## Start
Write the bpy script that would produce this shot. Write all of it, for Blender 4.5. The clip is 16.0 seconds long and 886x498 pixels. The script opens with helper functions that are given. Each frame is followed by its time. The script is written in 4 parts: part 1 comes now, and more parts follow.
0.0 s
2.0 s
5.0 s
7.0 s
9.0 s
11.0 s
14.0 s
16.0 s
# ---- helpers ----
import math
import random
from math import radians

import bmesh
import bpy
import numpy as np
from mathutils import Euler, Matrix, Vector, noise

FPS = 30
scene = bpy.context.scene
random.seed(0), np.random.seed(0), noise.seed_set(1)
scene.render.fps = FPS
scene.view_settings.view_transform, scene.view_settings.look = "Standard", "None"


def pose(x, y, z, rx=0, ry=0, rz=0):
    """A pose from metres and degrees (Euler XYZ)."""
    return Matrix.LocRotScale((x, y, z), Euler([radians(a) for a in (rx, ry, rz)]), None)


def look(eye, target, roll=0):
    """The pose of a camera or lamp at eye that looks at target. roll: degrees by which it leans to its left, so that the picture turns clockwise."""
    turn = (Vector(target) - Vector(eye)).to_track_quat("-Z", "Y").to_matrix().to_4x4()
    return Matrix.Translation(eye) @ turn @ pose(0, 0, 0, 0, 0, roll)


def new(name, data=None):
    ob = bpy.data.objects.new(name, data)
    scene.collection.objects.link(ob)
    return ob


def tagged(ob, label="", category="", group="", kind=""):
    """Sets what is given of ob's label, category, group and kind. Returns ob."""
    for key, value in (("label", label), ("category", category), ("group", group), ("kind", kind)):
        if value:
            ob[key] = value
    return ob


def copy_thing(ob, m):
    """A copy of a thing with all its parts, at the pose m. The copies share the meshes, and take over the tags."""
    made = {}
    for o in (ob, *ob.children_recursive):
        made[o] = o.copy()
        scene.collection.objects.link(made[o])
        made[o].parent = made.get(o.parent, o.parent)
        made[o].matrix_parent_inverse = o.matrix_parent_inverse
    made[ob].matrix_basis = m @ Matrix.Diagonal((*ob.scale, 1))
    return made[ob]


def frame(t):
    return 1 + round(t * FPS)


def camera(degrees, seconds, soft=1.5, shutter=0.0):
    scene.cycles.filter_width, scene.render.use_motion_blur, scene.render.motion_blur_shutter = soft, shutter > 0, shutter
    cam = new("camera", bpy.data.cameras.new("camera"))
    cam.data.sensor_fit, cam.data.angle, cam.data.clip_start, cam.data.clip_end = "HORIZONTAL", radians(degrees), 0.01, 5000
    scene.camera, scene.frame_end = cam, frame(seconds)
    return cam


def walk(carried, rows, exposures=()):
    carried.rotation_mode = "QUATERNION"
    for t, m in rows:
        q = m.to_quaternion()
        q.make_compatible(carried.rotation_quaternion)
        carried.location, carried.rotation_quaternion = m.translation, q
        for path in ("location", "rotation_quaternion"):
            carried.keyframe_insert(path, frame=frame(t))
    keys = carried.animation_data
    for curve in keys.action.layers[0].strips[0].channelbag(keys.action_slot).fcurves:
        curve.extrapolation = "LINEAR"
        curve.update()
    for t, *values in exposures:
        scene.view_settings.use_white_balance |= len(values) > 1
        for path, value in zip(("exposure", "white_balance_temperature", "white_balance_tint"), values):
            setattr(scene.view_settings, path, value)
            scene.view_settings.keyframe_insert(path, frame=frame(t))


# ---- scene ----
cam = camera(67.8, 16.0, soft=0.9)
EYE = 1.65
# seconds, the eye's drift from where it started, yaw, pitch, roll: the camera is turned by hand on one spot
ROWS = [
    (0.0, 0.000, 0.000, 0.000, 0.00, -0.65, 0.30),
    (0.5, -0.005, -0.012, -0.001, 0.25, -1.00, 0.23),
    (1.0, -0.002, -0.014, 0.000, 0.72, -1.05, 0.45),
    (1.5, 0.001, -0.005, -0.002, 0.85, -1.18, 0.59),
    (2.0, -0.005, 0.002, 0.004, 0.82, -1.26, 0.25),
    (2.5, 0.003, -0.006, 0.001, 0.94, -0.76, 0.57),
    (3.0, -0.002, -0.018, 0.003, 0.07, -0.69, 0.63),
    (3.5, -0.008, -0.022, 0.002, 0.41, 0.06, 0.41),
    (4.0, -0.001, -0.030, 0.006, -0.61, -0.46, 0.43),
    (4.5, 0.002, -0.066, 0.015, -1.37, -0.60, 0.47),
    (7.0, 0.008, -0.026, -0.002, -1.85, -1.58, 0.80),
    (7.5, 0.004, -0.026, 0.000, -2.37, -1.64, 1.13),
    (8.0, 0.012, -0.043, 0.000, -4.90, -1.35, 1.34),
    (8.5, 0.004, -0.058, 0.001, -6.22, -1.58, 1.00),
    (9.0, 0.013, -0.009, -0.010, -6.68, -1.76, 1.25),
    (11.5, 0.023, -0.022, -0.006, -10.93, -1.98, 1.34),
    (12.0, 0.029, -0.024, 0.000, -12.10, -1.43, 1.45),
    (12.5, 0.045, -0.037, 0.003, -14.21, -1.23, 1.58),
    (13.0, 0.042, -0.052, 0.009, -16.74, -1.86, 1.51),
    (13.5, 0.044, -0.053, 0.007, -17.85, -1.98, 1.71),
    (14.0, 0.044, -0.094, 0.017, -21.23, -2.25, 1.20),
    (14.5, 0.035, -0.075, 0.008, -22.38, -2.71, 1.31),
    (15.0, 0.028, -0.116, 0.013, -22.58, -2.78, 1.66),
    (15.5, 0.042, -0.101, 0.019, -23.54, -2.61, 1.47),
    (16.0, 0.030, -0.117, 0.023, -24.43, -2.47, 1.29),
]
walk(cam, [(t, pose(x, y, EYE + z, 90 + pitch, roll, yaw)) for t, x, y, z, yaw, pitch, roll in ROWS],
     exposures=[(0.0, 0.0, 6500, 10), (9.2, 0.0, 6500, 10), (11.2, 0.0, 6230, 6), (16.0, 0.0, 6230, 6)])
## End
## Start
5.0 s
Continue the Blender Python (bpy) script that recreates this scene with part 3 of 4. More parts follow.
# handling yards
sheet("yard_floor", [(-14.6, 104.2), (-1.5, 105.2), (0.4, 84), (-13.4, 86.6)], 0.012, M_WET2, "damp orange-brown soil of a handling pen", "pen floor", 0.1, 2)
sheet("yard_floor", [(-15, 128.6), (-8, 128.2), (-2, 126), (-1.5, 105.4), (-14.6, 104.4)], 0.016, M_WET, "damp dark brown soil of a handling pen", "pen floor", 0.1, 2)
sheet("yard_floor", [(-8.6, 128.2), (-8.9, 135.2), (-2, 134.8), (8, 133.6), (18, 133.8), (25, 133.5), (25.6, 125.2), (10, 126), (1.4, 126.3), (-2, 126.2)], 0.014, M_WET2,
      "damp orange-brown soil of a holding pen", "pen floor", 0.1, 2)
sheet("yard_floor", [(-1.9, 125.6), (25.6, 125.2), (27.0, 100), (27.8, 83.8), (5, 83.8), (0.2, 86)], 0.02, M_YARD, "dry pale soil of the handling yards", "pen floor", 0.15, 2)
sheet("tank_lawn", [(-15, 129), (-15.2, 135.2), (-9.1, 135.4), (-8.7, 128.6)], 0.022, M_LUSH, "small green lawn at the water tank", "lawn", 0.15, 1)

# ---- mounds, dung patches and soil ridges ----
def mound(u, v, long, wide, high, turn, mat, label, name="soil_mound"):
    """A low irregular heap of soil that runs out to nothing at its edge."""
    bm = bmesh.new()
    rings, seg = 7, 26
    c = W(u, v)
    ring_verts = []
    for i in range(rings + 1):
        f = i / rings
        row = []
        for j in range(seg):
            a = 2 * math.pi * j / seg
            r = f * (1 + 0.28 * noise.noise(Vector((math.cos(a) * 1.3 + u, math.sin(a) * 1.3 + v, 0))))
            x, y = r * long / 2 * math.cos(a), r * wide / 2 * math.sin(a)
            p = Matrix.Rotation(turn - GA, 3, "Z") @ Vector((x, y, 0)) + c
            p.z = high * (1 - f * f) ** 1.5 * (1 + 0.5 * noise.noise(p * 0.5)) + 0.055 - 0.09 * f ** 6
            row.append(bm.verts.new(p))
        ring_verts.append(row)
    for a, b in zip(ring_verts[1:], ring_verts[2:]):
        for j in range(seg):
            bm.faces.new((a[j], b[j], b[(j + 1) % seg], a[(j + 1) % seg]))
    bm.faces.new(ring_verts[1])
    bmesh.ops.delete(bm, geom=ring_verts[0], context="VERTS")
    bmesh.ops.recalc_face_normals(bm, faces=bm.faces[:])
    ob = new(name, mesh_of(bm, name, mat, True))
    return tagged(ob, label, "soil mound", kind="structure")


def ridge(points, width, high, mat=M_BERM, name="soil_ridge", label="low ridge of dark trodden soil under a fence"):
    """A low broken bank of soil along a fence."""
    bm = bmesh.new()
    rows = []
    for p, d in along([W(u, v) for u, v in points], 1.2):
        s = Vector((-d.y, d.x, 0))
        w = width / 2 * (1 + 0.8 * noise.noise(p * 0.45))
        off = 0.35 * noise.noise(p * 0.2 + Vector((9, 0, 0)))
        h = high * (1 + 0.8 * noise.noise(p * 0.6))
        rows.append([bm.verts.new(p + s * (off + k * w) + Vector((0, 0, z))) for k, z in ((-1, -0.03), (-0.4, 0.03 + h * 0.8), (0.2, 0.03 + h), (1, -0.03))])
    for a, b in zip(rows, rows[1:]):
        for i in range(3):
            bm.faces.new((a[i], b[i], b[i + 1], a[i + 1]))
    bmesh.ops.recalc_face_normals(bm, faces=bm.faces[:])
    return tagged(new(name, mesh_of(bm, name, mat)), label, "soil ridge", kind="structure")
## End
* _Exercise details_
Answer with one number only: how many lines above contain the word "noise".

* _Problem solution_
7